_Instructions to follow_.
Only the lines from the line with "scene.collection.objects.link(ob)" through the line with "q = m.to_quaternion()" should be copied, exactly as they appear, with both ends kept.

_Supplied material_.

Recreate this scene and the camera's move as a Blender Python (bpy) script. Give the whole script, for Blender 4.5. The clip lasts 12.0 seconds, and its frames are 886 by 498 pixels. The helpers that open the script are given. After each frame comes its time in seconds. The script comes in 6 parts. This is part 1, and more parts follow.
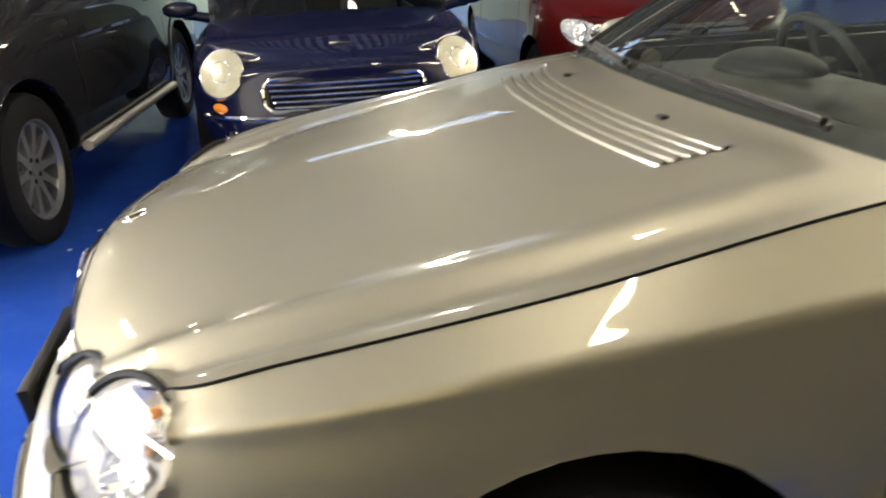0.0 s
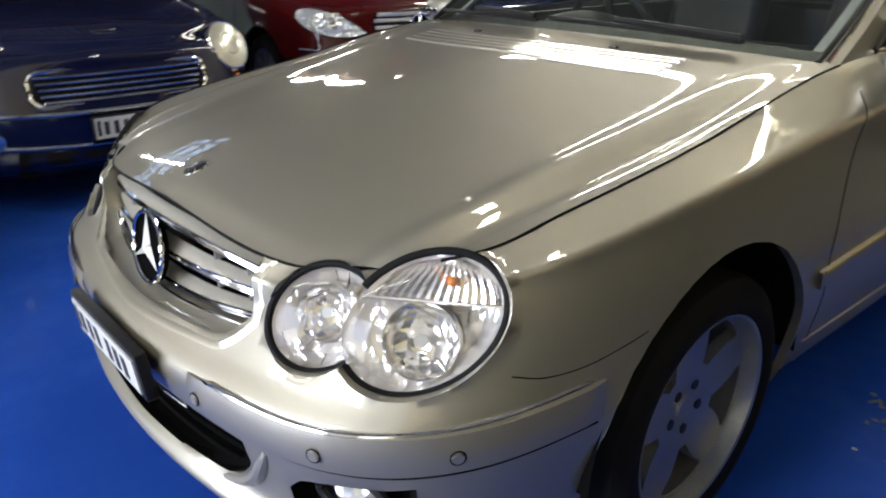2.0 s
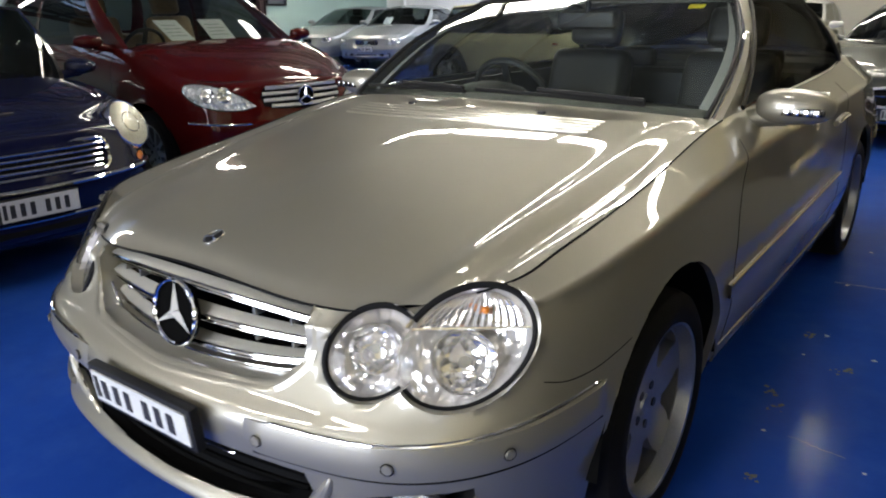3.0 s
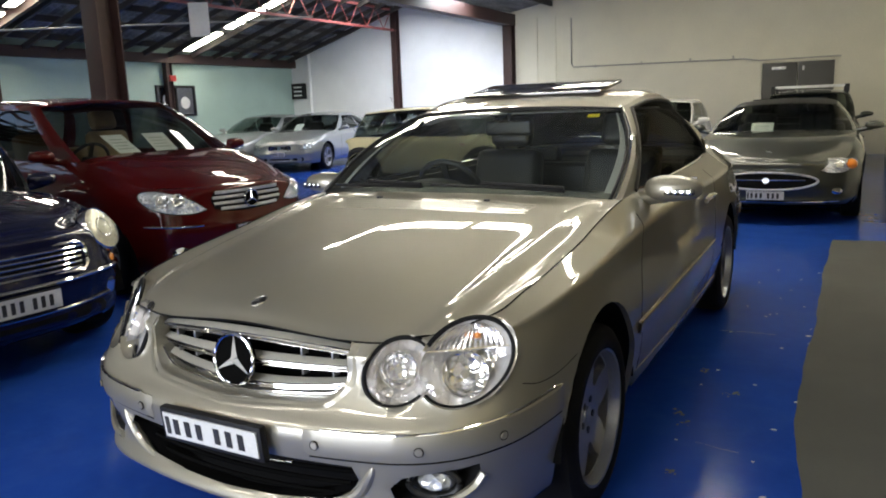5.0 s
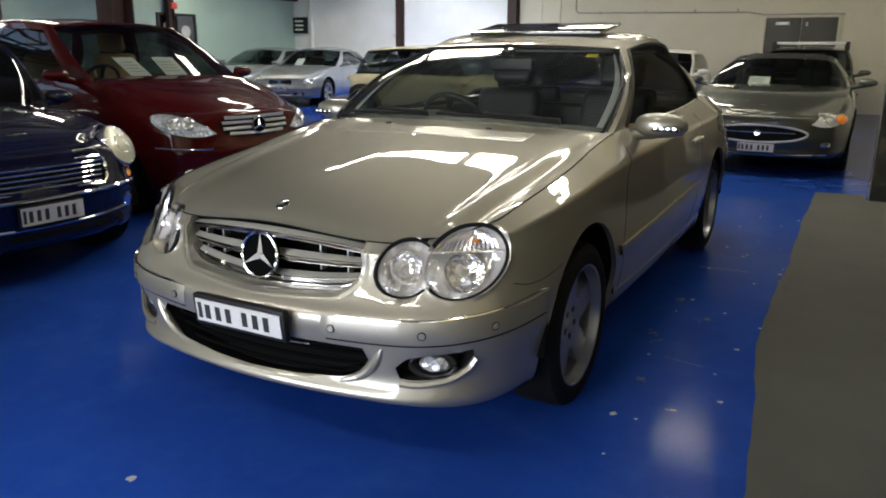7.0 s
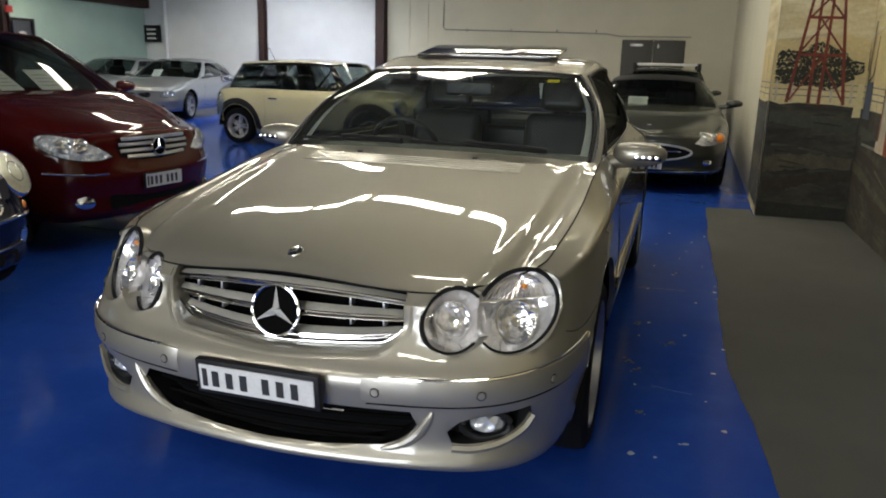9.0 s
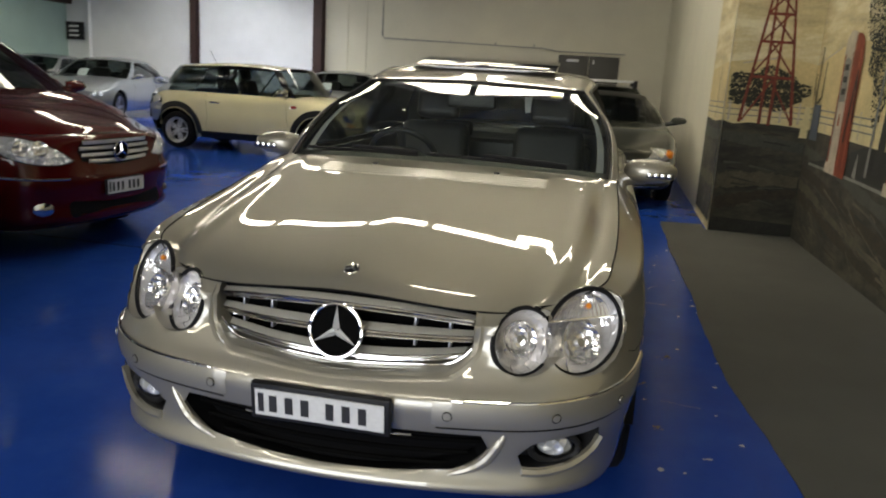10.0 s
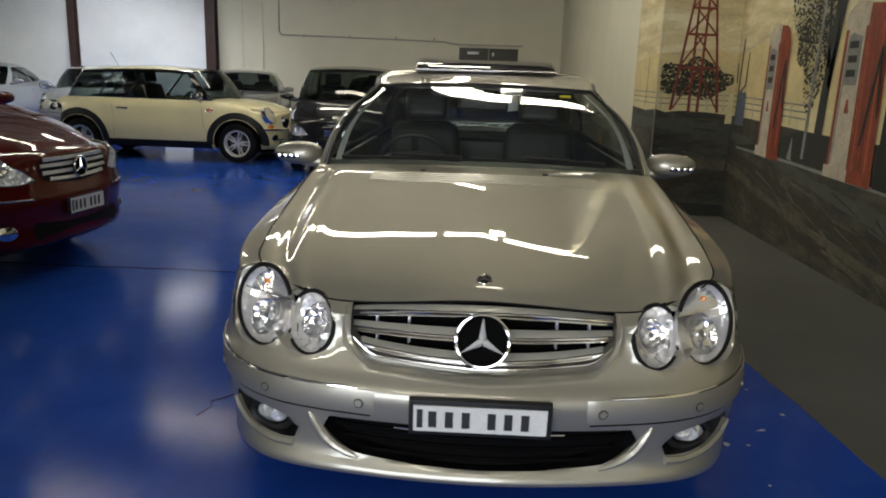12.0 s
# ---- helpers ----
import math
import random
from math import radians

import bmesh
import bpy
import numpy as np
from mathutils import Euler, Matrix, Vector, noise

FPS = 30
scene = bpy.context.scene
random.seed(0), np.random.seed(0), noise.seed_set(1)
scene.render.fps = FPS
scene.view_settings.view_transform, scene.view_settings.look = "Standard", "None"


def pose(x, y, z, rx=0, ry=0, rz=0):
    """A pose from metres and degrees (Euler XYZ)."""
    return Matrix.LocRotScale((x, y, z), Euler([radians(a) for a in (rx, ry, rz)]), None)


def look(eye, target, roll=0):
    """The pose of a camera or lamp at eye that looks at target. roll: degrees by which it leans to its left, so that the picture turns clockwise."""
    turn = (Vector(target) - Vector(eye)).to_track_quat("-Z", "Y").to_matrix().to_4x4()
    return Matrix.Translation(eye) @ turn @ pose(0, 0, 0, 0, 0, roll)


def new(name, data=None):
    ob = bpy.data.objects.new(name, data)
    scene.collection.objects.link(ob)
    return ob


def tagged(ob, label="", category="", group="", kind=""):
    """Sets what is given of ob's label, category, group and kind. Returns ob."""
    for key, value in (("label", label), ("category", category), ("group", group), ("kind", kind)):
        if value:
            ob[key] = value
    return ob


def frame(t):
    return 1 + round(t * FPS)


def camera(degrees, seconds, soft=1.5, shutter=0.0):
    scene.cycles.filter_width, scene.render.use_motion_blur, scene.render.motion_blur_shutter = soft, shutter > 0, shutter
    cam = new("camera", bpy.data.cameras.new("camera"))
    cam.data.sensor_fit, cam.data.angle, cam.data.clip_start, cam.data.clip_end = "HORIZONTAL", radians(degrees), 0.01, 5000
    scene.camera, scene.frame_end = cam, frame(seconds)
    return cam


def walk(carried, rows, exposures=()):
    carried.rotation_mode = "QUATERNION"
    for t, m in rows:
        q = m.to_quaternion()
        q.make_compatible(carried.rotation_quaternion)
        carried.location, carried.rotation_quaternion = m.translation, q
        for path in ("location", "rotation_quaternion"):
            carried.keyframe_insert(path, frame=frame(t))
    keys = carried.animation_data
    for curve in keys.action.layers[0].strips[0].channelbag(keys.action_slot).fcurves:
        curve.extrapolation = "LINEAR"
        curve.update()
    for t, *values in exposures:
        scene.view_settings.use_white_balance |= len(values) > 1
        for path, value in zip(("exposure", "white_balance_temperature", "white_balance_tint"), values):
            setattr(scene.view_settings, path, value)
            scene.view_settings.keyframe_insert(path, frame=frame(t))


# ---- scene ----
cam = camera(61.6, 12.0, 1.9, 0.5)
PATH = [
    (0, (1.595, 0.462, 1.335), (-0.225, 0.82, 0.563), -2.2),
    (0.5, (1.556, 0.206, 1.268), (-0.203, 0.687, 0.447), -2.0),
    (1, (1.58, -0.082, 1.244), (0.049, 0.882, 0.39), 1.5),
    (1.5, (1.558, -0.306, 1.254), (0.064, 0.761, 0.459), 2.0),
    (2, (1.483, -0.492, 1.257), (0.091, 0.723, 0.491), -0.1),
    (2.5, (1.437, -0.656, 1.281), (0.207, 0.771, 0.61), -1.2),
    (3, (1.416, -0.892, 1.311), (0.274, 0.631, 0.696), -0.8),
    (5, (1.564, -1.522, 1.365), (0.601, 0.191, 0.996), -2.2),
    (5.5, (1.66, -1.594, 1.364), (0.645, 0.09, 1.002), -1.4),
    (6, (1.754, -1.674, 1.331), (0.721, -0.027, 0.862), 0.4),
    (6.5, (1.779, -1.735, 1.336), (0.779, -0.069, 0.859), 0.9),
    (7, (1.674, -1.794, 1.321), (0.74, -0.101, 0.808), 0.4),
    (7.5, (1.561, -1.806, 1.356), (0.708, -0.062, 0.878), 1.0),
    (9.5, (0.859, -1.836, 1.364), (0.376, 0.046, 0.889), 2.6),
    (10, (0.654, -1.867, 1.362), (0.276, 0.046, 0.917), 3.4),
    (10.5, (0.464, -1.857, 1.377), (0.227, 0.092, 0.998), 1.0),
    (11, (0.278, -1.883, 1.396), (0.139, 0.083, 1.055), 2.5),
    (11.5, (0.086, -1.941, 1.399), (0.005, 0.01, 0.967), 1.5),
    (12, (-0.044, -1.993, 1.39), (-0.118, -0.046, 0.939), 1.8),
]
walk(cam, [(t, look(eye, target, roll)) for t, eye, target, roll in PATH],
     exposures=[(0, 2.45, 7000, 10), (1.0, 1.9, 6500, 10), (1.5, 1.75, 6150, 10), (2.0, 1.52, 6150, 12), (3.0, 1.25, 6150, 12), (5.0, 1.1, 6350, 10), (5.5, 1.1, 6350, 10), (6.0, 0.97, 6350, 10), (7.5, 0.85, 6350, 10), (9.5, 0.5, 6550, 9), (10.5, 0.42, 6800, 9), (12, 0.34, 6500, 8)])

# ---------------------------------------------------------------- light
world = bpy.data.worlds.new("sky_world")
scene.world = world
world.use_nodes = True
_n = world.node_tree.nodes
_sky = _n.new("ShaderNodeTexSky")
_sky.sky_type = "NISHITA"
_sky.sun_disc = False
_sky.sun_elevation = radians(50)
_sky.sun_rotation = radians(200)
world.node_tree.links.new(_sky.outputs[0], _n["Background"].inputs[0])
_n["Background"].inputs[1].default_value = 0.12


def area_lamp(name, size, energy, colour, m):
    data = bpy.data.lights.new(name, "AREA")
    data.shape, data.size, data.size_y, data.energy, data.color = "RECTANGLE", size[0], size[1], energy, colour
    ob = new(name, data)
    ob.matrix_world = m
    return ob


# daylight lamp in an assumed, unseen wide roller door behind the walk
area_lamp("door_daylight", (5.0, 3.2), 245, (0.93, 0.96, 1.0), look((-1.65, -6.4, 1.68), (-1.65, 4, 1.3)))
# daylight of the skylight sheets in the far roof bay
area_lamp("skylight_daylight", (1.7, 4.6), 375, (0.92, 0.96, 1.0), look((-8.35, 14.9, 4.26), (-8.6, 15.0, 3.0)))


# ---------------------------------------------------------------- materials
def mat(name, colour, rough=0.5, metal=0.0, coat=0.0, spec=0.5, coat_rough=0.03):
    m = bpy.data.materials.new(name)
    m.use_nodes = True
    b = m.node_tree.nodes["Principled BSDF"]
    b.inputs["Base Color"].default_value = (*colour, 1)
    b.inputs["Roughness"].default_value = rough
    b.inputs["Metallic"].default_value = metal
    b.inputs["Coat Weight"].default_value = coat
    b.inputs["Coat Roughness"].default_value = coat_rough
    b.inputs["Specular IOR Level"].default_value = spec
    return m


def nodes_of(m):
    t = m.node_tree
    return t, t.nodes, t.links, t.nodes["Principled BSDF"]


def noise_node(m, scale, detail=4.0, rough=0.55, stretch=None):
    t, n, l, b = nodes_of(m)
    tc = n.new("ShaderNodeTexCoord")
    x = n.new("ShaderNodeTexNoise")
    x.inputs["Scale"].default_value, x.inputs["Detail"].default_value, x.inputs["Roughness"].default_value = scale, detail, rough
    src = tc.outputs["Object"]
    if stretch:
        mp = n.new("ShaderNodeMapping")
        mp.inputs["Scale"].default_value = stretch
        l.new(src, mp.inputs[0])
        src = mp.outputs[0]
    l.new(src, x.inputs["Vector"])
    return x.outputs["Fac"]


def ramp(m, fac, stops):
    t, n, l, b = nodes_of(m)
    r = n.new("ShaderNodeValToRGB")
    e = r.color_ramp.elements
    while len(e) < len(stops):
        e.new(0.5)
    for el, (p, c) in zip(e, stops):
        el.position, el.color = p, (*c, 1) if len(c) == 3 else c
    l.new(fac, r.inputs[0])
    return r.outputs[0]


def mixed(m, a, b_, fac, mode="MIX"):
    t, n, l, b = nodes_of(m)
    x = n.new("ShaderNodeMix")
    x.data_type, x.blend_type = "RGBA", mode
    for s, v in ((x.inputs[6], a), (x.inputs[7], b_)):
        if isinstance(v, tuple):
            s.default_value = (*v, 1)
        else:
            l.new(v, s)
    if isinstance(fac, float):
        x.inputs[0].default_value = fac
    else:
        l.new(fac, x.inputs[0])
    return x.outputs[2]


def bump(m, fac, strength, dist=0.002):
    t, n, l, b = nodes_of(m)
    x = n.new("ShaderNodeBump")
    x.inputs["Strength"].default_value, x.inputs["Distance"].default_value = strength, dist
    l.new(fac, x.inputs["Height"])
    l.new(x.outputs[0], b.inputs["Normal"])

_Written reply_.
    scene.collection.objects.link(ob)
    return ob


def tagged(ob, label="", category="", group="", kind=""):
    """Sets what is given of ob's label, category, group and kind. Returns ob."""
    for key, value in (("label", label), ("category", category), ("group", group), ("kind", kind)):
        if value:
            ob[key] = value
    return ob


def frame(t):
    return 1 + round(t * FPS)


def camera(degrees, seconds, soft=1.5, shutter=0.0):
    scene.cycles.filter_width, scene.render.use_motion_blur, scene.render.motion_blur_shutter = soft, shutter > 0, shutter
    cam = new("camera", bpy.data.cameras.new("camera"))
    cam.data.sensor_fit, cam.data.angle, cam.data.clip_start, cam.data.clip_end = "HORIZONTAL", radians(degrees), 0.01, 5000
    scene.camera, scene.frame_end = cam, frame(seconds)
    return cam


def walk(carried, rows, exposures=()):
    carried.rotation_mode = "QUATERNION"
    for t, m in rows:
        q = m.to_quaternion()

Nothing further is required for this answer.